The MVC's automatic bid was the only way into the Dance for the 21-12 Redbirds; alas, Scottrade Center's perpetual bridesmaid was left with more back-patting and, most likely, a spot in the National Invitation Tournament, again, having now reached the MVC final four times since 2007 and coming away oh for four.

"It's tough," Knight said of the 'Birds, who, despite multiple postseason berths over the past two decades, haven't played in an NCAA tourney since 1998. "(You're) 20 minutes away from the NCAA Tournament. I think nobody likes to lose in that situation."

At the outset, the Redbirds, arguably the Valley's most athletic roster, forced UNI, one of the league's most deliberate, to rush. The Panthers misfired on 11 of their first 14 shots and 17 of their first 21. At one point, the favorites whiffed on 14 straight attempts.

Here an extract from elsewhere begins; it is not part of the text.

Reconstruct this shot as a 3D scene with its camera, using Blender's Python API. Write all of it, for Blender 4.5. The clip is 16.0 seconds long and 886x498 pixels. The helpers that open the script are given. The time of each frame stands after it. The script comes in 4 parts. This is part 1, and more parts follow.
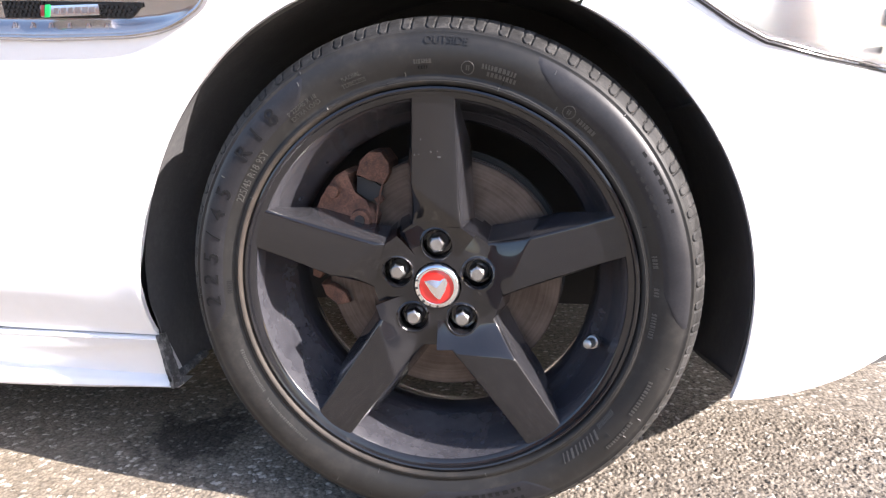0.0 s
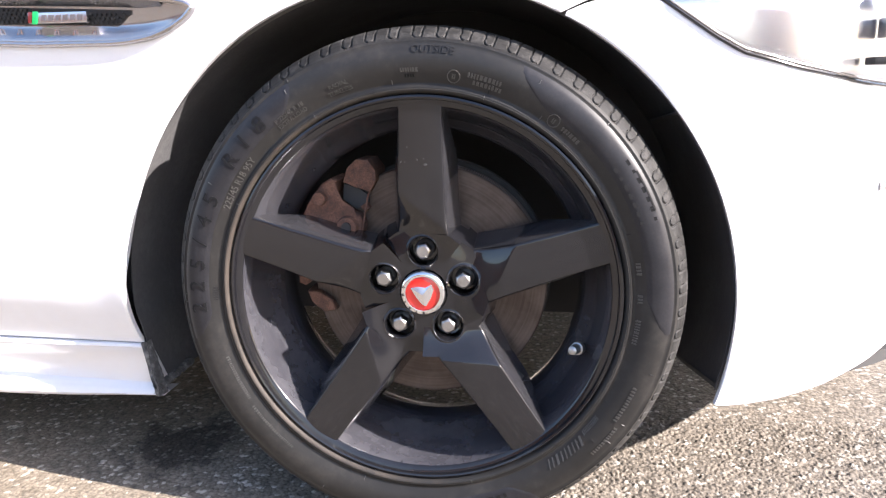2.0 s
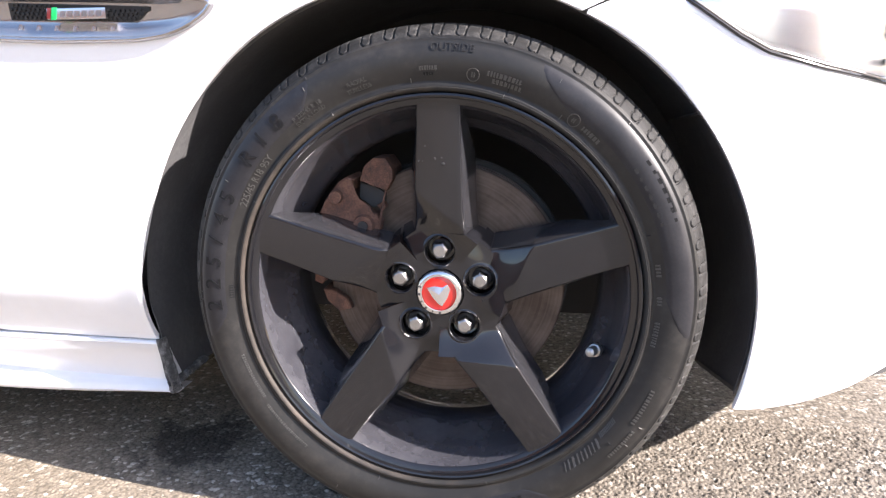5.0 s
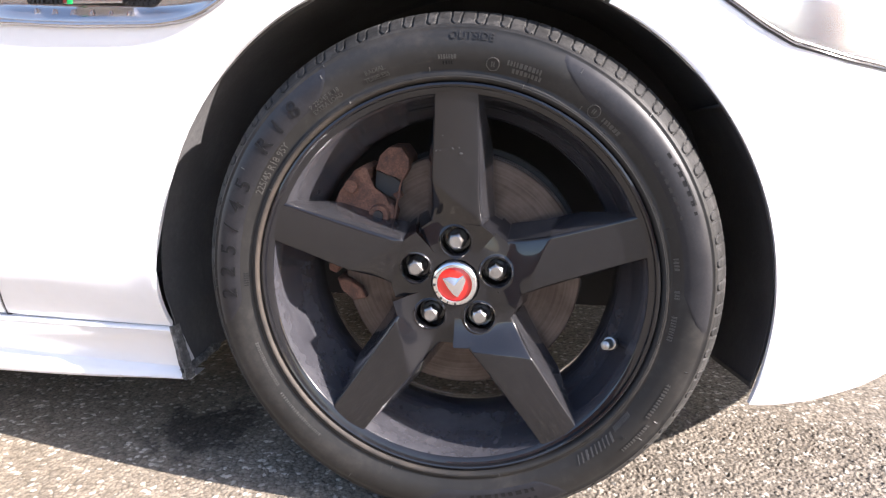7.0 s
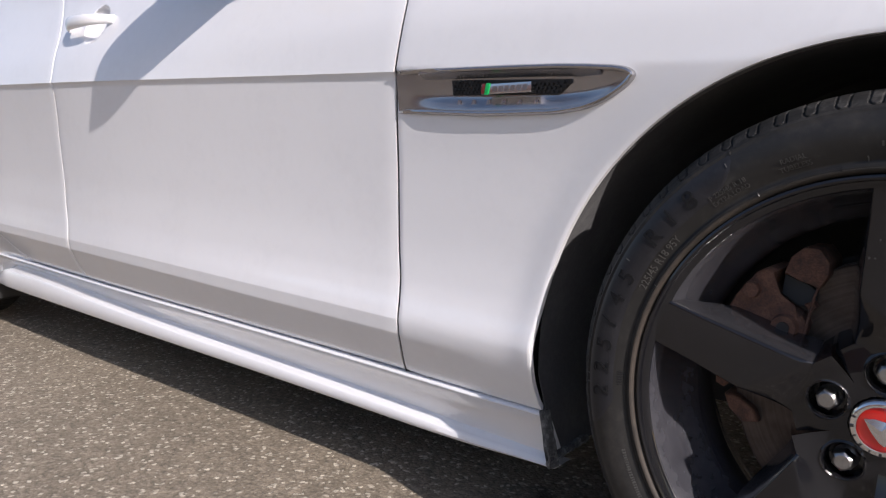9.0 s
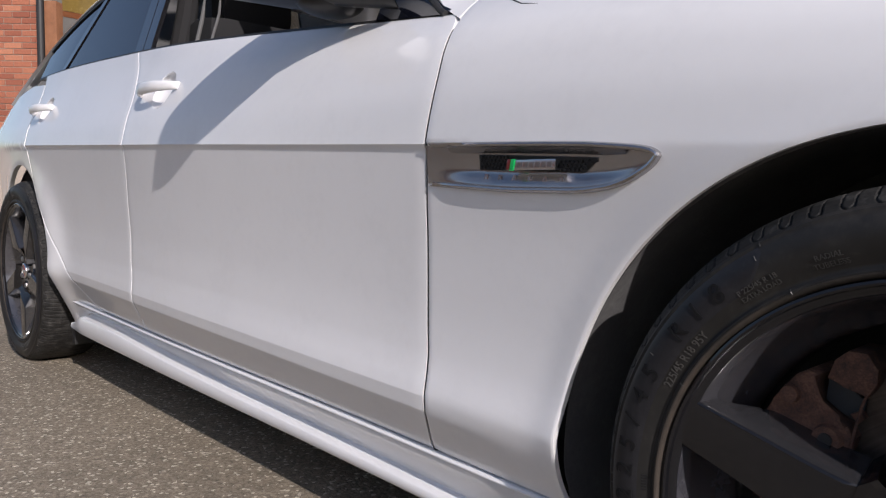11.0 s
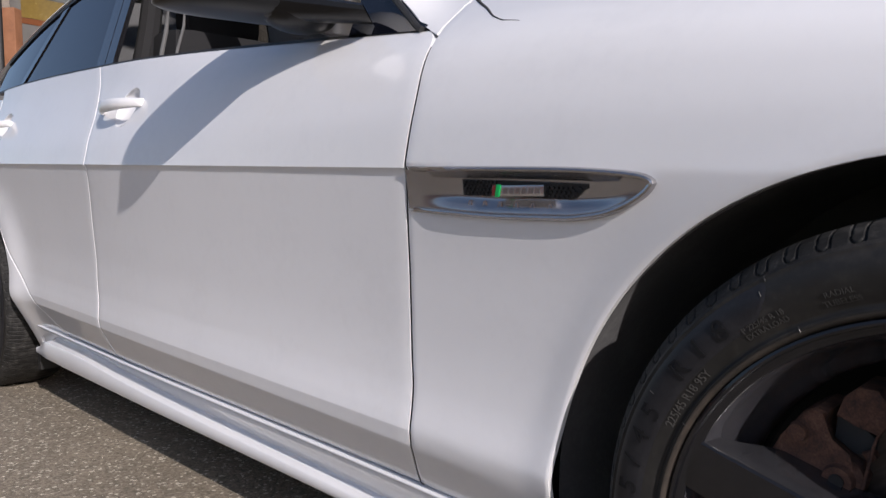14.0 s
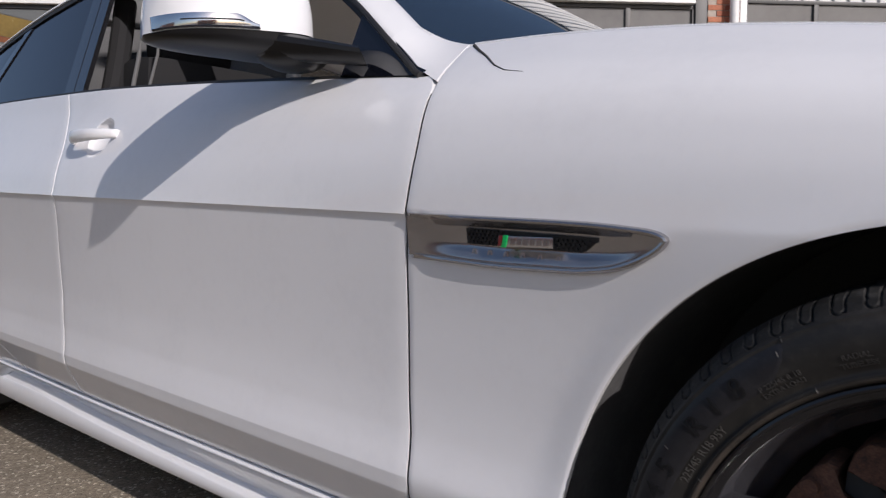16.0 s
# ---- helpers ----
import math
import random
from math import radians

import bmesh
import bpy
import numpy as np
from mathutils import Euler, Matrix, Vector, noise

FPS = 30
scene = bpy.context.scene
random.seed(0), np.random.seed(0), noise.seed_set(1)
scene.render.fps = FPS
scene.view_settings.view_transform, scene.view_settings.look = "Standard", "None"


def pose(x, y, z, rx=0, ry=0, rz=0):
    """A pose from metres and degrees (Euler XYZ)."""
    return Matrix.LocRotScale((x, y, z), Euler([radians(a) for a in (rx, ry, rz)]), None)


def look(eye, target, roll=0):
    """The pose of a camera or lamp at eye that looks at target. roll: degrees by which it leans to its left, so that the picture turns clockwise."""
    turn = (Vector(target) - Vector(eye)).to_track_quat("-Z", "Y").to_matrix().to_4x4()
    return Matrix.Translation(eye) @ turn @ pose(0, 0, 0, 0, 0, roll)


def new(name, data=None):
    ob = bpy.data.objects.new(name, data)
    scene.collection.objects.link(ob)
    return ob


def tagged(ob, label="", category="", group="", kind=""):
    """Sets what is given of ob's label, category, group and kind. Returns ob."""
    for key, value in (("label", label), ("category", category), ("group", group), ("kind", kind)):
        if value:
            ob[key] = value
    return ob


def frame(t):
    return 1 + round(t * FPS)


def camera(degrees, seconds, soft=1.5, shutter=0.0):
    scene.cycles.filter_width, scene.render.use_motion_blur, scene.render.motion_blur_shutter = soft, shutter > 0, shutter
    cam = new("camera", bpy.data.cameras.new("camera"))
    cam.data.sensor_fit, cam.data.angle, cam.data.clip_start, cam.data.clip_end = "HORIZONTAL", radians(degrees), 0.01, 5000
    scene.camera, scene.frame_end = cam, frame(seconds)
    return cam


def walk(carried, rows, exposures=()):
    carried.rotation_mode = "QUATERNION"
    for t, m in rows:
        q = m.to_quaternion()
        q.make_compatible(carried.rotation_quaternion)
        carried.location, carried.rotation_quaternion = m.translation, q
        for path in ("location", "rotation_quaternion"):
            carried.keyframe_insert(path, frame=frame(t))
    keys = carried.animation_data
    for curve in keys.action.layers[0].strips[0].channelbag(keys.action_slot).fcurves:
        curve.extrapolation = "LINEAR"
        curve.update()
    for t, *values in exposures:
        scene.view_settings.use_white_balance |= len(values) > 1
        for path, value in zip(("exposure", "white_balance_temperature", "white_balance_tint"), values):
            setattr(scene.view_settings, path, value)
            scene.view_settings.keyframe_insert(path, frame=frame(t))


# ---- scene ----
cam = camera(63.1, 16.0, soft=1.2, shutter=0.3)
PATH = [
    (0, (0.137, -0.87, 0.579), (-0.147, 1.055, 0.118), -1.1),
    (0.5, (0.137, -0.873, 0.569), (-0.137, 1.059, 0.13), -1.0),
    (1, (0.134, -0.869, 0.579), (-0.135, 1.059, 0.119), -1.1),
    (1.5, (0.135, -0.875, 0.573), (-0.116, 1.06, 0.134), -1.0),
    (2, (0.14, -0.877, 0.575), (-0.111, 1.06, 0.144), -0.8),
    (2.5, (0.134, -0.875, 0.575), (-0.118, 1.063, 0.149), -0.6),
    (3, (0.132, -0.875, 0.573), (-0.125, 1.063, 0.15), -0.7),
    (3.5, (0.132, -0.872, 0.574), (-0.13, 1.064, 0.147), -0.8),
    (4, (0.135, -0.874, 0.575), (-0.136, 1.061, 0.147), -0.8),
    (6.5, (0.116, -0.868, 0.573), (-0.159, 1.06, 0.118), -0.1),
    (7, (0.115, -0.868, 0.576), (-0.174, 1.056, 0.111), 0.2),
    (7.5, (0.128, -0.841, 0.601), (-0.408, 1.031, 0.143), 2.4),
    (8, (0.115, -0.824, 0.636), (-0.861, 0.888, 0.293), 0.9),
    (8.5, (0.102, -0.812, 0.62), (-1.067, 0.781, 0.307), -2.1),
    (9, (0.104, -0.794, 0.588), (-1.17, 0.724, 0.317), 0.5),
    (9.5, (0.118, -0.737, 0.607), (-1.225, 0.714, 0.309), 0.9),
    (10, (0.126, -0.713, 0.624), (-1.316, 0.65, 0.375), -1.5),
    (10.2, (0.132, -0.713, 0.634), (-1.315, 0.65, 0.409), -1.4),
    (12.3, (0.141, -0.685, 0.591), (-1.325, 0.669, 0.46), 4.3),
    (12.5, (0.147, -0.68, 0.572), (-1.307, 0.681, 0.393), 2.7),
    (13, (0.142, -0.673, 0.586), (-1.284, 0.707, 0.334), 2.6),
    (13.5, (0.113, -0.675, 0.627), (-1.288, 0.735, 0.408), 2.1),
    (14, (0.093, -0.685, 0.667), (-1.309, 0.733, 0.512), -0.3),
    (14.5, (0.096, -0.693, 0.696), (-1.318, 0.719, 0.607), 0.5),
    (15, (0.129, -0.673, 0.659), (-1.302, 0.723, 0.602), -1.2),
    (15.5, (0.123, -0.688, 0.673), (-1.277, 0.739, 0.591), -0.4),
    (16, (0.041, -0.728, 0.706), (-1.265, 0.783, 0.601), 0.2),
]
EXPOSURES = [(0.0, 2.05, 6430, 17), (7.0, 2.03, 6430, 17), (7.5, 1.98, 6420, 17), (8.0, 1.20, 6370, 17), (8.5, 0.58, 6400, 17), (9.0, 0.38, 6380, 17),
             (9.5, 0.22, 6360, 16), (10.2, 0.00, 6370, 16), (12.3, -0.06, 6350, 16), (13.0, 0.08, 6330, 16), (13.5, 0.10, 6310, 16), (14.0, -0.02, 6330, 16),
             (14.5, -0.20, 6340, 16), (15.0, -0.24, 6340, 16), (15.5, -0.12, 6340, 16), (16.0, -0.24, 6330, 16)]
walk(cam, [(t, look(eye, target, roll)) for t, eye, target, roll in PATH], EXPOSURES)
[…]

The Panthers (30-3) were destined for Bracketville no matter how Sunday shook out, but instead of rolling over and taking the foot off the gas, coach Ben Jacobson turned up the heat: UNI was six for 13 beyond the arc in the second half; star forward Seth Tuttle scored 10 of his 15 points and grabbed five of nine boards after halftime.

The Valley's three-bid dream is gone, but dreams of a Bracketville 4 seed in the 319 area code might not be far-fetched: UNI boasts three victories over schools in the Ratings Percentage Index top 50, and two are biggies, having crushed Iowa (KenPom.com rank as of early Sunday night: 19th) at a neutral site and Wichita State (KenPom.com: 13) at home. Bonus: The Panthers are 15-3 away from Cedar Falls, and 6-0 on neutral floors.

"I know this team is going to fight; I know this team is never going to quit," Tuttle said of the Big Dance to come. "I know this team has more weapons all over the place. I think we have everything it takes to make a run."

Maybe even a historic one. Among the notables milling outside the UNI locker room over the weekend was former Panthers point guard Kwadzo Ahelegbe, the Most Outstanding Player of the 2010 MVC tourney and one of the cornerstones of the aforementioned Sweet 16 crew from 2010.

At one point, a scribe posed Ahelegbe this question: If they ever met on a cold, icy playground court somewhere, which UNI team would win, the Panthers of then? Or the Panthers of now?

"I'm going to coin a phrase from (ex-UNI guard and now graduate manager) Johnny Moran," Ahelegbe said, beaming. "We would win on a late, last-second Ali Farokhmanesh 3. It's always going to end that way, right?"

Another tournament, another trophy, another chapter. And nobody knows when, or where, the last word of this story -- Bennett Koch's story, Nate Buss' story -- will be written.